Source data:
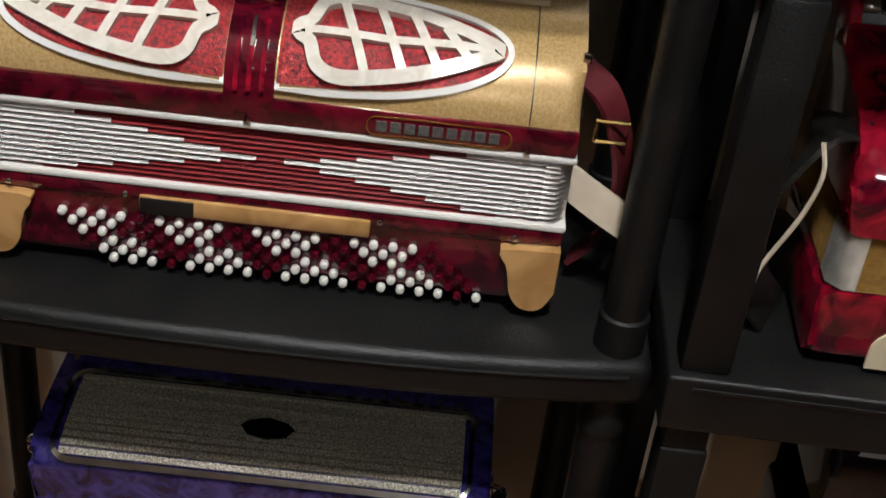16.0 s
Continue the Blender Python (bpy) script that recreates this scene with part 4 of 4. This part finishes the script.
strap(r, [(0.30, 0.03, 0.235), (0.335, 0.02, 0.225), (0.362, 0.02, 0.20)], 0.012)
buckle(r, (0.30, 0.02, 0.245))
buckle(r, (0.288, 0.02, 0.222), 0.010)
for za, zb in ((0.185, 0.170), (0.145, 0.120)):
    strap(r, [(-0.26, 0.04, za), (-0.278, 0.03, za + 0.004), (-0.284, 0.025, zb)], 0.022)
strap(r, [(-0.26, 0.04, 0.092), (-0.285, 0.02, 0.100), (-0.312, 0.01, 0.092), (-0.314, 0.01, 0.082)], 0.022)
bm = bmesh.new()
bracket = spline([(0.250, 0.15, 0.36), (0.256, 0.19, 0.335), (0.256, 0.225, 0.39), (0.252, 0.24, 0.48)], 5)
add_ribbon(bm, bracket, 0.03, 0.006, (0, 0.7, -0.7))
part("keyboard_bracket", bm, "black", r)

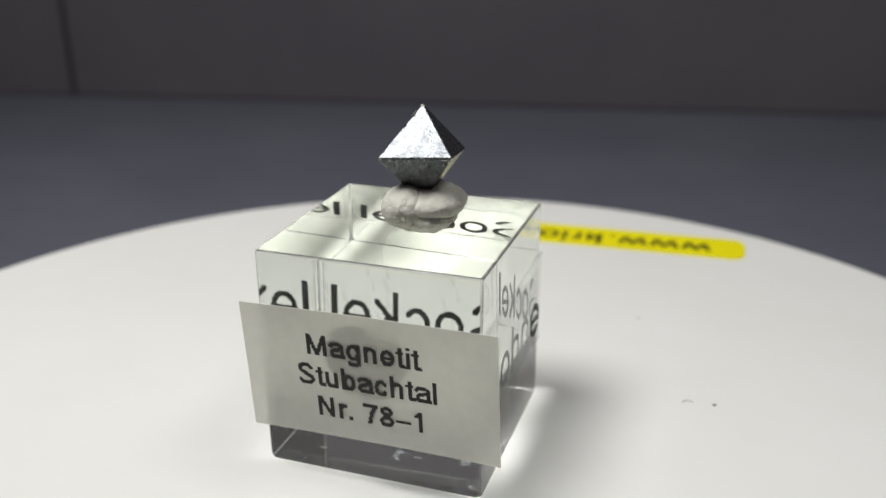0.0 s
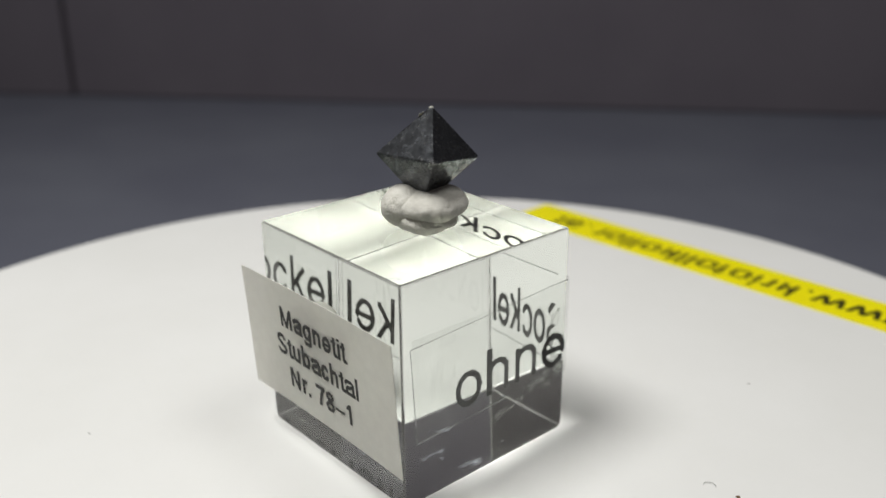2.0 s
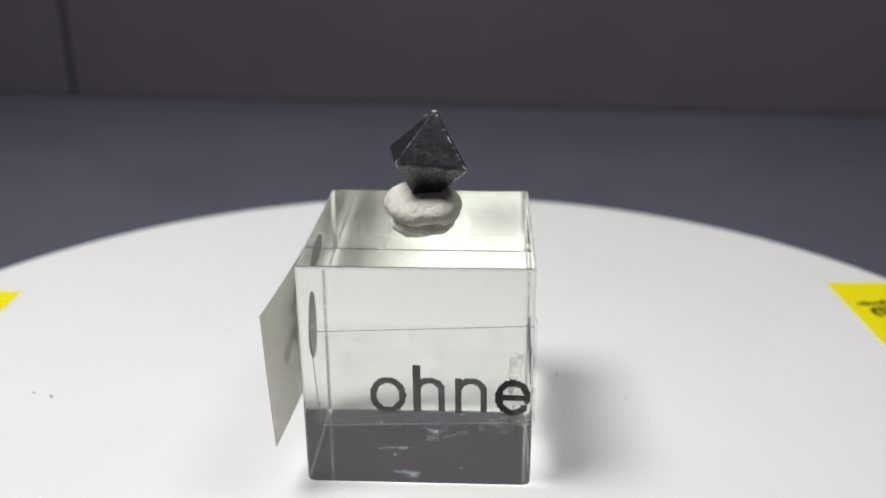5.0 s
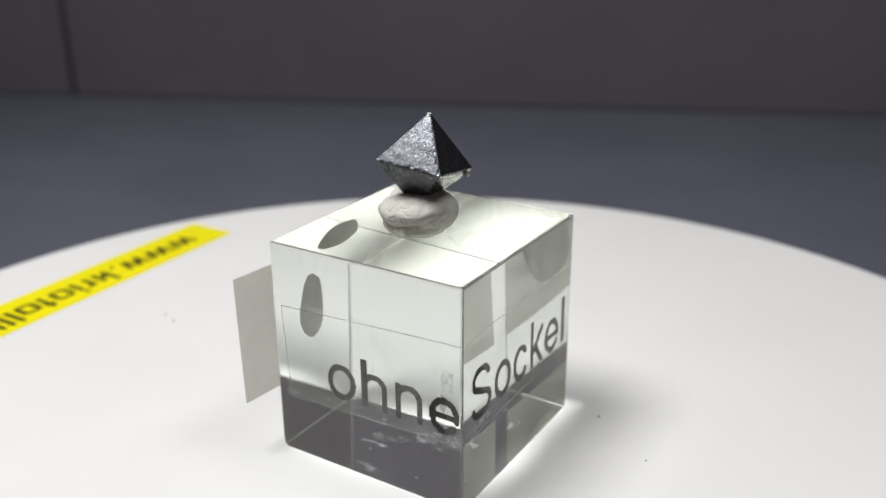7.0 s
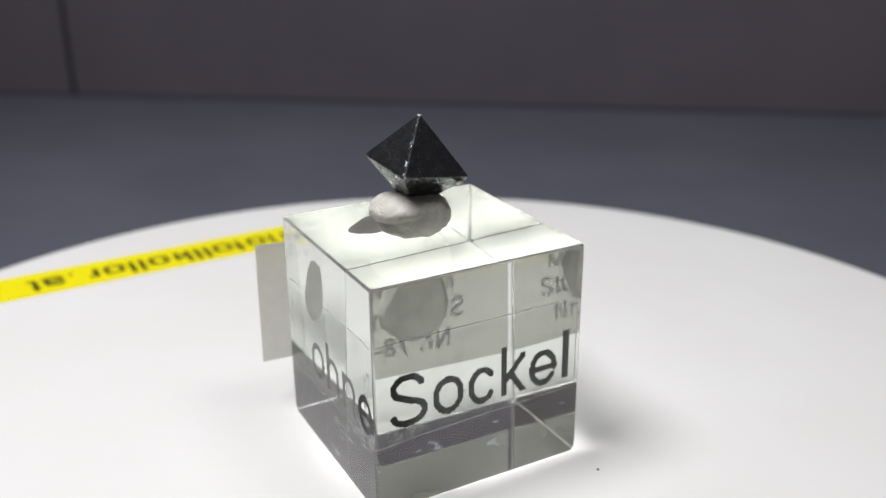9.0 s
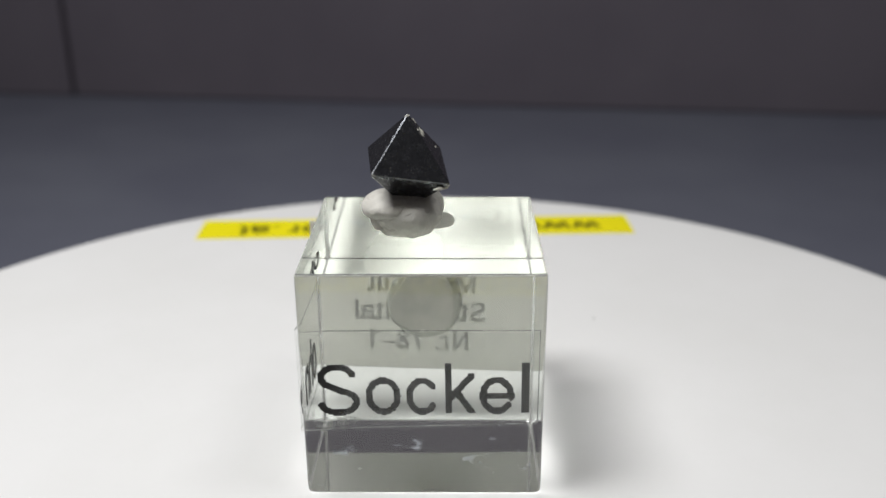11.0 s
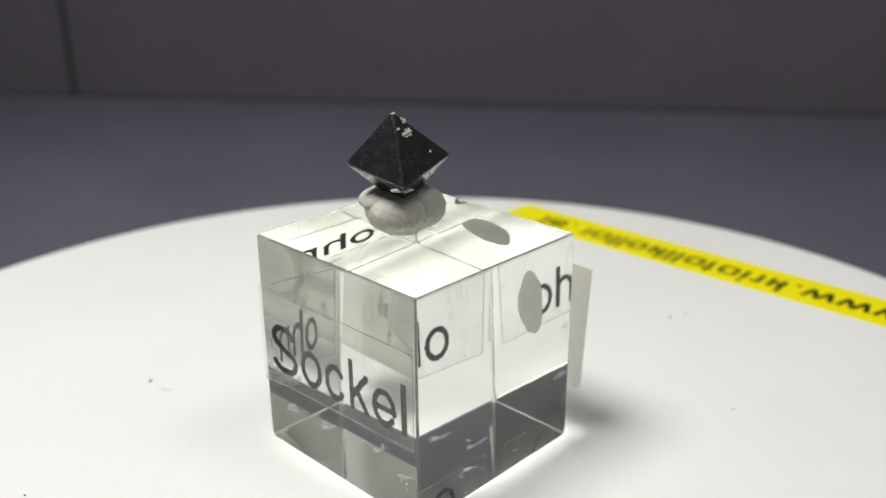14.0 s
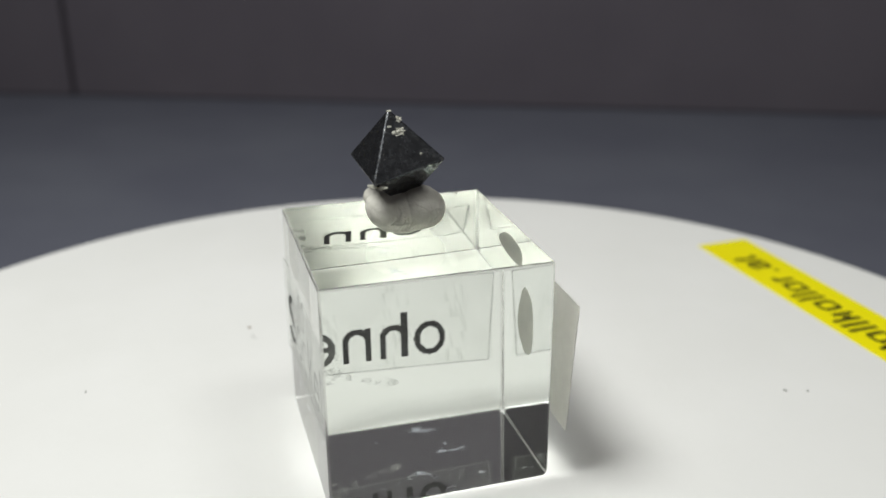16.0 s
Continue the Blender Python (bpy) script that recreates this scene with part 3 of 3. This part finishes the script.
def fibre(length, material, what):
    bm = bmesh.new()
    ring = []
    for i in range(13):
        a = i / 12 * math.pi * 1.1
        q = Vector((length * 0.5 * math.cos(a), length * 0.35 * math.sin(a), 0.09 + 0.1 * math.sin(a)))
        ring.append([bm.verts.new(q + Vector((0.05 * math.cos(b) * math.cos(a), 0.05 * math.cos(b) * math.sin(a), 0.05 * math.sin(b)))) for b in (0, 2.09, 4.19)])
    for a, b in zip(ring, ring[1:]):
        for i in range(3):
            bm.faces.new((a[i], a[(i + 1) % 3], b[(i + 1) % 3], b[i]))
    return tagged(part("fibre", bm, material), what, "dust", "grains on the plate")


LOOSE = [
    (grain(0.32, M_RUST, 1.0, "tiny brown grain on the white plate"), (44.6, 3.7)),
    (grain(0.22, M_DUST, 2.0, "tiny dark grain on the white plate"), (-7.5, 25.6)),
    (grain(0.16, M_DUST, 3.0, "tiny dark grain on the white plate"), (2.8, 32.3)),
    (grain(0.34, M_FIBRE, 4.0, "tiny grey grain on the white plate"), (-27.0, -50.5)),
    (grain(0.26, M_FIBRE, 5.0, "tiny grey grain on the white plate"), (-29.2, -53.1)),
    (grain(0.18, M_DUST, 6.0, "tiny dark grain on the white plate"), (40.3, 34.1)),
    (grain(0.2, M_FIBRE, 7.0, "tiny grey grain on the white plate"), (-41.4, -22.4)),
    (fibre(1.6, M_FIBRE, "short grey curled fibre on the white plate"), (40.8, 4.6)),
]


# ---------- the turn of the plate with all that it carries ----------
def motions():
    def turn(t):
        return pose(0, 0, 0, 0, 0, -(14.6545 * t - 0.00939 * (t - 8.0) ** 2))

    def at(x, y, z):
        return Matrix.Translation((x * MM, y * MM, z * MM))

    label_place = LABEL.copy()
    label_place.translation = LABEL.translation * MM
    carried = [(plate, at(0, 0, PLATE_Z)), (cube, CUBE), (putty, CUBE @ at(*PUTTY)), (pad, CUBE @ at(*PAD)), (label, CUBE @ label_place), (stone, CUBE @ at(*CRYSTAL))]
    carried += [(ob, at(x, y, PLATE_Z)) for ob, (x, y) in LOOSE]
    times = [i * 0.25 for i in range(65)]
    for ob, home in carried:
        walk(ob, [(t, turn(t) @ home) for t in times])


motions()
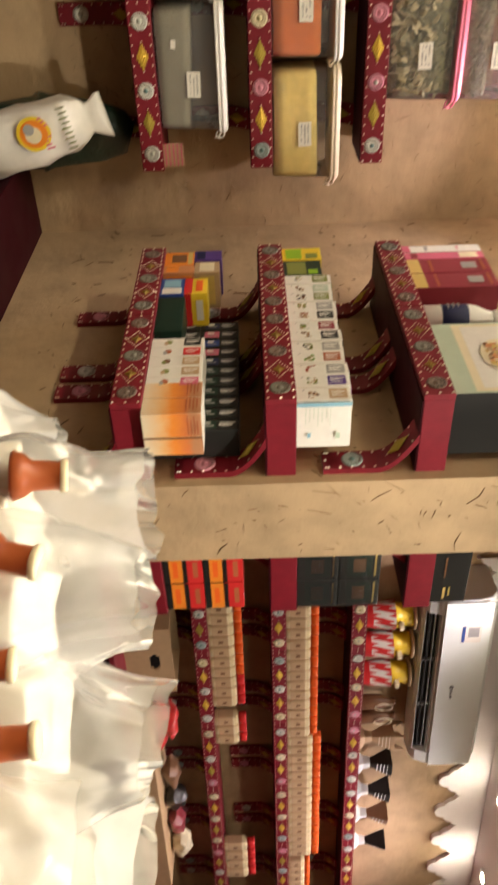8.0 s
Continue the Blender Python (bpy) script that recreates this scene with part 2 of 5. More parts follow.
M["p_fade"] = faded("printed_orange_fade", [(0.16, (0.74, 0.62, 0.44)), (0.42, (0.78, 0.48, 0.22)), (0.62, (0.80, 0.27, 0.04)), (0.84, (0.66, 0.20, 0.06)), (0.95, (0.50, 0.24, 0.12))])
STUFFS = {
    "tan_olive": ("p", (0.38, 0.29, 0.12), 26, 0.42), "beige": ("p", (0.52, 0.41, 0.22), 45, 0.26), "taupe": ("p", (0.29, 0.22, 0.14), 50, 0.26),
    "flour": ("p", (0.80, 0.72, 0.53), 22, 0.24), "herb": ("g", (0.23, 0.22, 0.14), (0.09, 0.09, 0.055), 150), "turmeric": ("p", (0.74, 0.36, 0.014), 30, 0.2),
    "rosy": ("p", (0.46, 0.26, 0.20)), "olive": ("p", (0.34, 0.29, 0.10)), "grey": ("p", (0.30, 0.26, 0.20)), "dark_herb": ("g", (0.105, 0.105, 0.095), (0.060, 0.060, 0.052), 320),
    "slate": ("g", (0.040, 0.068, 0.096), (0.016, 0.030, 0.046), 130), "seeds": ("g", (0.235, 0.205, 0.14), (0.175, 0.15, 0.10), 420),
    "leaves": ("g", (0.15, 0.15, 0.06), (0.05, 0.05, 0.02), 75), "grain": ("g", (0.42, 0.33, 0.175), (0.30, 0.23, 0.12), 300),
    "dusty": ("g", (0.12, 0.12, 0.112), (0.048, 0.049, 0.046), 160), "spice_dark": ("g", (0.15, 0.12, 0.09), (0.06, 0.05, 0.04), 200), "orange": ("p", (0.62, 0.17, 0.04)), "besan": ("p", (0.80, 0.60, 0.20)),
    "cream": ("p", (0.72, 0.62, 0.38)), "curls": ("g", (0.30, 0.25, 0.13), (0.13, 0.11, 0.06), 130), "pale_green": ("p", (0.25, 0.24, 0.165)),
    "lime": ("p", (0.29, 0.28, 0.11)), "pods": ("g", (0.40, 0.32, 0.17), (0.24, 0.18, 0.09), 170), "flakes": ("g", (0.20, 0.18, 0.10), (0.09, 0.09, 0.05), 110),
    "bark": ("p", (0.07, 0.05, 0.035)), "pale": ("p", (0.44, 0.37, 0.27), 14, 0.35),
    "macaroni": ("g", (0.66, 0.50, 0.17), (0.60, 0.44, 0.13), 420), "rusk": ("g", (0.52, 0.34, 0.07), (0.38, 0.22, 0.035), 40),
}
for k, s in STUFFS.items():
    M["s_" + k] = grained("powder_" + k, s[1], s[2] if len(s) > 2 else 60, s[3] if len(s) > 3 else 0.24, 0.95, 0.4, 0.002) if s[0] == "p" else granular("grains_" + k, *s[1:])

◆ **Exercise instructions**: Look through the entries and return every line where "Python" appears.

◆ **Answer to this problem**:
Continue the Blender Python (bpy) script that recreates this scene with part 4 of 4. This part finishes the script.
Continue the Blender Python (bpy) script that recreates this scene with part 3 of 3. This part finishes the script.
Continue the Blender Python (bpy) script that recreates this scene with part 2 of 5. More parts follow.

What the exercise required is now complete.